Duterte did attend a meeting of his officials and those of China, according to Rappler, and similar meetings with representatives from Japan and Russia, as well as a discussion with Singapore Prime Minister Lee Hsien Loong, currently hosting the summit.

Presidential spokesman Salvador Panelo told reporters Duterte skipped the meetings with senior officials of neighboring countries to take “power naps.”

“Last night, the President worked late and had only less than three hours of sleep,” Panelo said, insisting that the absences have “nothing to do with his physical health and well-being which have been the subject of speculation.” Instead, Duterte needed to sleep as a result of the “punishing work schedule” at the summit.

Panelo added that the government “finds it amusing that some quarters are making a big fuss of the president’s skipping a few meetings in today’s ASEAN Related Summits.” He went on to add that Duterte would skip this year’s gala. Last year, when the Philippines hosted the summit, Duterte used his hosting privileges to serenade American President Donald Trump with a Philippine love song that he joked Trump “ordered” him to sing. Trump is absent at this year’s summit, sending Vice President Mike Pence instead.

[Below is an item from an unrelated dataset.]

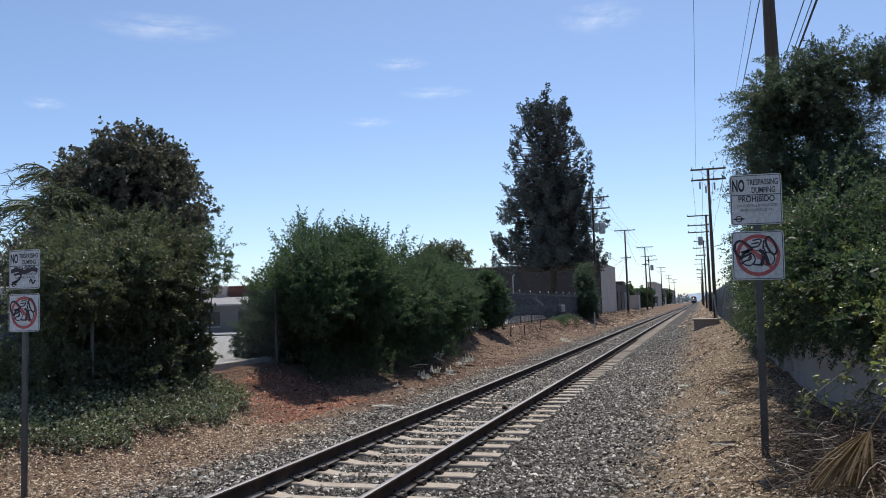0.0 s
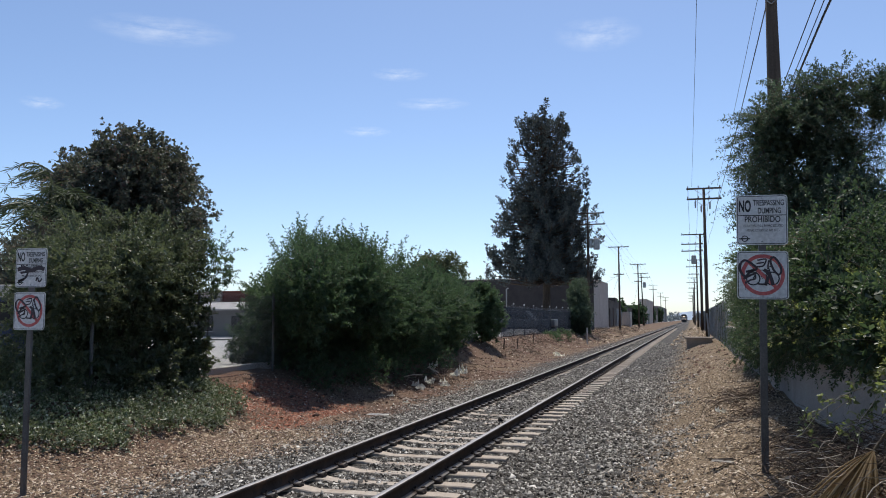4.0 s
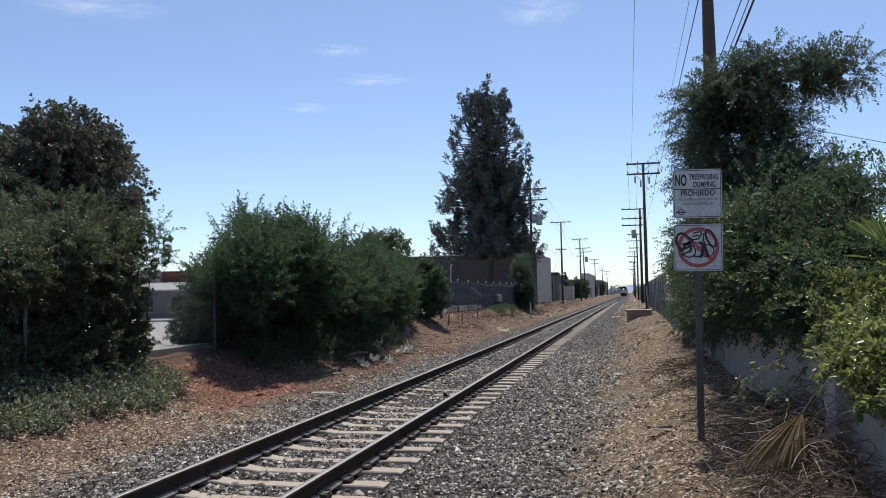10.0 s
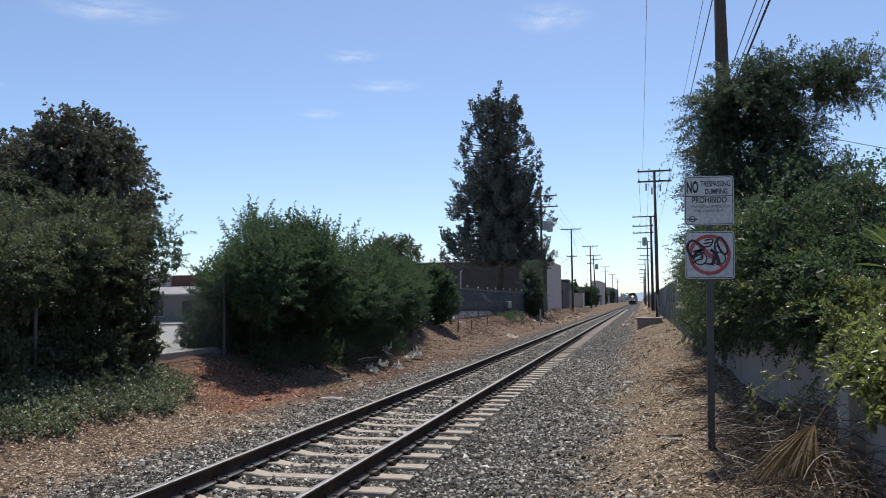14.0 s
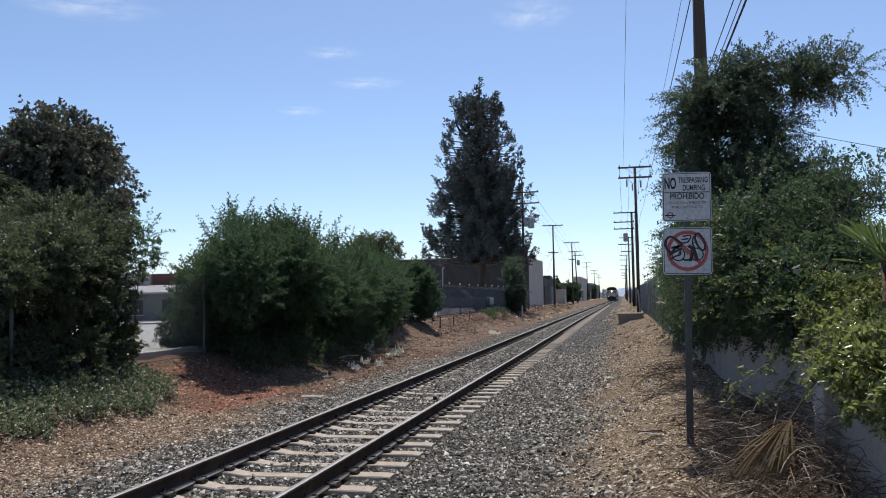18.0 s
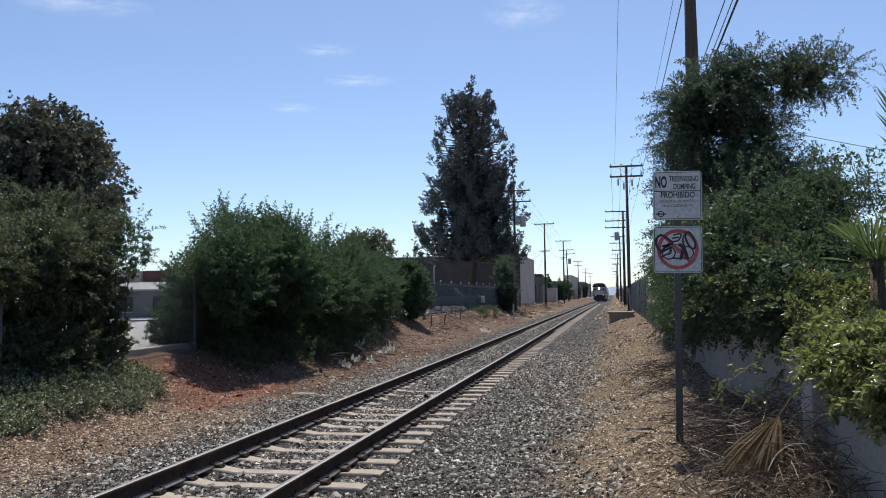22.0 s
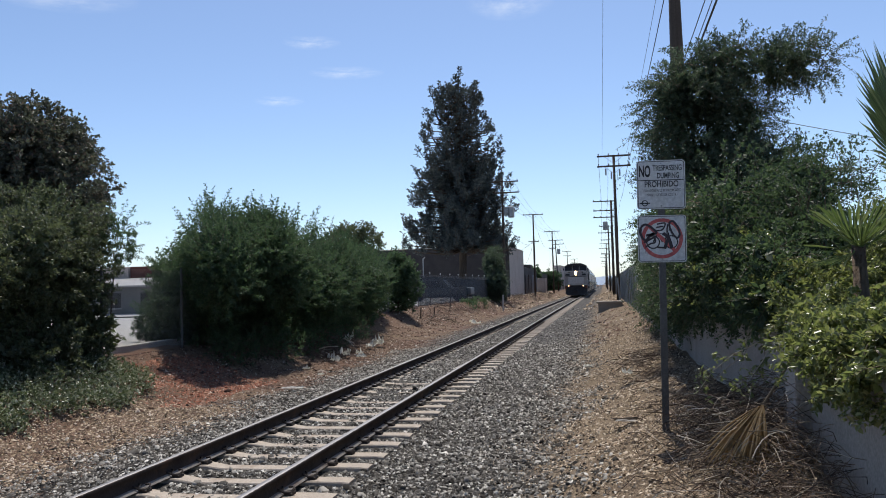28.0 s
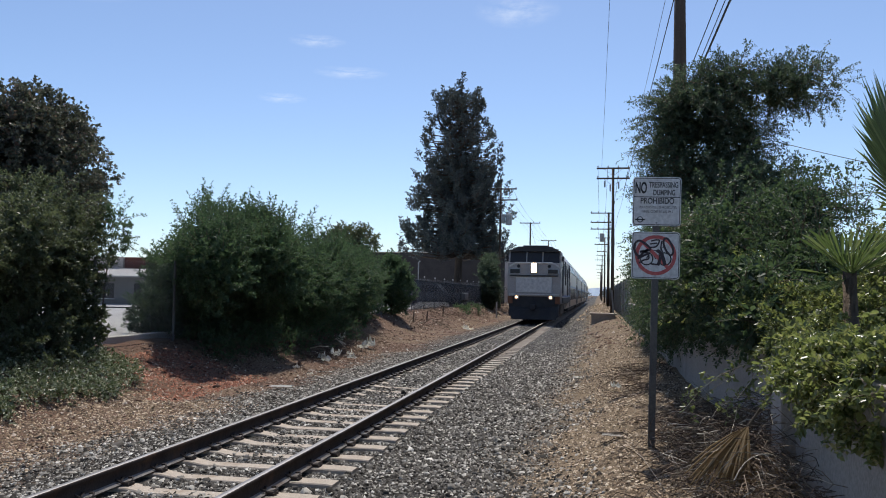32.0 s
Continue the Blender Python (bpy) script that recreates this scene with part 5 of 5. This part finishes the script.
def build_loco():
    t = thing("locomotive", "white and grey passenger diesel locomotive with lit headlights", "locomotive")
    W = 1.58
    # hood behind the cab: upright sides, chamfered dark roof
    part("hood", prism([(-W, 1.1), (W, 1.1), (W, 3.95), (1.2, 4.45), (-1.2, 4.45), (-W, 3.95)], 3.2, 17.4, "y"), M_TWHITE, t)
    part("hood_roof", prism([(-1.22, 4.46), (1.22, 4.46), (1.0, 4.62), (-1.0, 4.62)], 3.2, 17.3, "y"), M_TDARK, t)
    for y0 in (5.0, 8.6, 12.4):
        part("radiator_grille", boxes((W + 0.002, W + 0.03, y0, y0 + 2.0, 2.9, 3.75)), M_TGREY, t)
        for k in range(7):
            part("louvre", boxes((W + 0.031, W + 0.05, y0 + 0.08, y0 + 1.92, 2.95 + 0.115 * k, 3.0 + 0.115 * k)), M_TDARK, t)
        part("roof_fan", rods((((0, y0 + 1.2, 4.6), (0, y0 + 1.2, 4.75)), 0.62), sides=20), M_TDARK, t)
    for y0, z0, z1 in ((3.5, 1.6, 3.5), (7.6, 2.3, 3.9), (11.3, 1.6, 3.5), (15.2, 2.3, 3.9)):
        part("side_door", boxes((W + 0.003, W + 0.035, y0, y0 + 0.85, z0, z1), bevel=0.01), M_TDARK, t)
        part("grab_rail", rods((((W + 0.06, y0 - 0.12, z0), (W + 0.06, y0 - 0.12, z1)), 0.02), sides=5), M_TDARK, t)
    for y0 in (4.55, 7.3, 10.9, 14.6, 16.6):
        part("panel_seam", boxes((W + 0.002, W + 0.02, y0, y0 + 0.3, 1.6, 3.95)), M_TDARK, t)
    part("cab_door", boxes((W + 0.003, W + 0.03, 2.72, 3.16, 1.75, 3.9), bevel=0.008), M_TDARK, t)
    part("cab_post", boxes((W + 0.003, W + 0.05, 0.95, 1.3, 1.6, 4.2), bevel=0.008), M_TPLATE, t)
    part("side_sill", boxes((W + 0.002, W + 0.06, 3.3, 17.2, 1.12, 1.45)), M_TDARK, t)
    part("side_stripe", boxes((W + 0.002, W + 0.012, 3.6, 17.2, 1.5, 1.62)), M_TBLUE, t, "thin blue stripe")
    # cab, with a raked windscreen band under a dark roof
    part("cab", prism([(0.25, 1.55), (3.19, 1.55), (3.19, 4.28), (1.0, 4.28), (0.82, 3.6), (0.25, 3.55)], -W, W), M_TNOSE, t)
    part("cab_roof", prism([(-W - 0.01, 4.285), (W + 0.01, 4.285), (1.02, 4.58), (-1.02, 4.58)], 0.75, 3.25, "y"), M_TDARK, t)
    part("roof_box", boxes((-0.75, 0.75, 1.2, 2.6, 4.59, 4.68), bevel=0.03), M_TDARK, t)
    for x0, x1 in ((-1.5, -0.52), (-0.46, 0.46), (0.52, 1.5)):
        part("windscreen", prism([(0.80, 3.6), (0.86, 3.58), (1.03, 4.25), (0.97, 4.27)], x0, x1), M_GLASS_DARK, t)
    for x in (-0.49, 0.49):
        part("pillar", prism([(0.78, 3.6), (0.84, 3.58), (1.02, 4.26), (0.95, 4.27)], x - 0.028, x + 0.028), M_TWHITE, t)
        part("wiper", rods((((x + 0.1, 0.8, 3.62), (x + 0.34, 0.9, 4.05)), 0.012), sides=4), M_TDARK, t)
    # nose: brow, recessed plate and number light boxes
    part("brow", rods((((-1.55, 0.3, 3.3), (-1.1, 0.24, 3.56), (1.1, 0.24, 3.56), (1.55, 0.3, 3.3)), 0.06), sides=6), M_TPLATE, t)
    part("nose_plate", boxes((-1.08, 1.08, 0.16, 0.246, 1.76, 2.72), bevel=0.03), M_TPLATE, t)
    part("nose_shelf", boxes((-1.45, 1.45, 0.1, 0.246, 2.76, 2.82), bevel=0.015), M_TDARK, t)
    for s in (-1, 1):
        lamp = part("marker_box", boxes((s * 1.14 - 0.34, s * 1.14 + 0.34, 0.17, 0.246, 2.88, 3.22), bevel=0.03), M_TGREY, t)
        part("marker_lens", boxes((s * 1.14 - 0.29, s * 1.14 + 0.29, 0.15, 0.166, 2.93, 3.17), bevel=0.004), M_GLASS_DARK, lamp)
        part("number_board", rods((((s * 0.92, 0.245, 3.36), (s * 0.92, 0.17, 3.36)), 0.1), sides=14), M_TDARK, t)
        d = part("ditch_light", rods((((s * 1.02, 0.3, 1.49), (s * 1.02, 0.08, 1.49)), [0.14, 0.16]), sides=14), M_TGREY, t)
        part("lens", rods((((s * 1.02, 0.078, 1.49), (s * 1.02, 0.06, 1.49)), 0.08), sides=14), M_DITCH, d)
        part("corner_step", boxes((s * 1.42 - 0.14, s * 1.42 + 0.14, 0.22, 0.9, 1.1, 1.54)), M_TRUST, t)
        part("mirror", boxes((s * 1.7 - 0.07, s * 1.7 + 0.07, 1.1, 1.14, 3.7, 4.0)), M_TDARK, t)
        part("handrail", rods((((s * 1.6, 0.35, 1.3), (s * 1.62, 0.3, 2.0), (s * 1.6, 0.35, 3.0)), 0.018), sides=5), M_TWHITE, t)
    hl = part("headlight", boxes((-0.2, 0.2, 0.14, 0.246, 2.95, 3.58), bevel=0.02), M_TGREY, t)
    for z in (3.12, 3.41):
        part("lens", boxes((-0.15, 0.15, 0.12, 0.138, z - 0.135, z + 0.135), bevel=0.005), M_HEAD, hl)
    part("sill_line", boxes((-1.5, 1.5, 0.15, 0.249, 1.62, 1.7)), M_TPLATE, t)
    part("pilot", prism([(0.1, 0.35), (1.3, 0.35), (1.3, 1.54), (0.3, 1.54), (0.3, 0.9)], -1.5, 1.5), M_TDARK, t)
    part("snow_plough", prism([(-0.05, 0.16), (0.35, 0.16), (0.35, 0.75), (0.12, 0.75)], -1.35, 1.35), M_TDARK, t)
    part("coupler", boxes((-0.15, 0.15, -0.5, 0.3, 0.75, 1.05), bevel=0.04), M_TDARK, t)
    part("side_window", boxes((W + 0.003, W + 0.02, 1.4, 2.6, 3.2, 3.95)), M_GLASS_DARK, t)
    part("side_window", boxes((-W - 0.02, -W - 0.003, 1.4, 2.6, 3.2, 3.95)), M_GLASS_DARK, t)
    part("underframe", boxes((-1.5, 1.5, 1.32, 17.3, 1.0, 1.09), (-1.35, 1.35, 6.2, 11.5, 0.35, 0.98)), M_TDARK, t)
    bogie(t, 3.9)
    bogie(t, 14.2)
    return t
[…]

This year’s summit should be of particular concern to the Philippine president, however, given China’s efforts to establish a “code of conduct” in the South China Sea that would allow China to control most of the international waters in the sea. China’s constructions and behavior in the region violate international law, as confirmed by the Permanent Court of Arbitration at the Hague in 2016. China responded to the ruling by declaring that it would ignore it entirely and continue illegally building military and surveillance facilities on Philippine and Vietnamese territory.

While the government of predecessor Benigno Aquino actively confronted China on the matter, filing the lawsuit that led to the Hague ruling, Duterte has refused to take a hardline stance against China, lamenting that the Philippine military is too small and that any challenge to China’s violation of international law would “result in a massacre” for the Philippines. Duterte’s stance has proven widely unpopular with the Philippine people, who, polls show, overwhelmingly favor challenging China on territorial claims.

The proposed ASEAN “Code of Conduct” (COC) is meant to replace international law in those waters with a contract all agreed upon by all claimants. Duterte praised the Chinese government in remarks at the summit Wednesday for helping draft the code.

“ASEAN and China have seen steady progress in the initial phase of the COC negotiations since the announcement of a Single Draft COC Negotiating Text, and looked forward to the completion of the first reading of the Single Draft COC Negotiating Text by 2019,” Duterte asserted. “In the meantime, ASEAN and China continue to reaffirm the importance of maintaining and promoting peace, security, stability, safety and freedom of navigation and overflight.”

Duterte expressed more concern about the United States, a longtime ally that has repeatedly challenged China in the region, than Beijing.

“I am worried, I expressed it last night, because we have a Mutual Defense Treaty with the US and there’s some serious miscalculation because of the treaty,” he told reporters. “I’d like to tell China that is why at all cost we must have a COC so you’re there, you’re in position, you occupied it. Tell us what routes shall we take, what kind of behavior.”

U.S. National Security Adviser John Bolton, in Singapore for the summit, told reporters on Tuesday that Washington would firmly oppose any COC that blocks the right of passage through international waters in the South China Sea.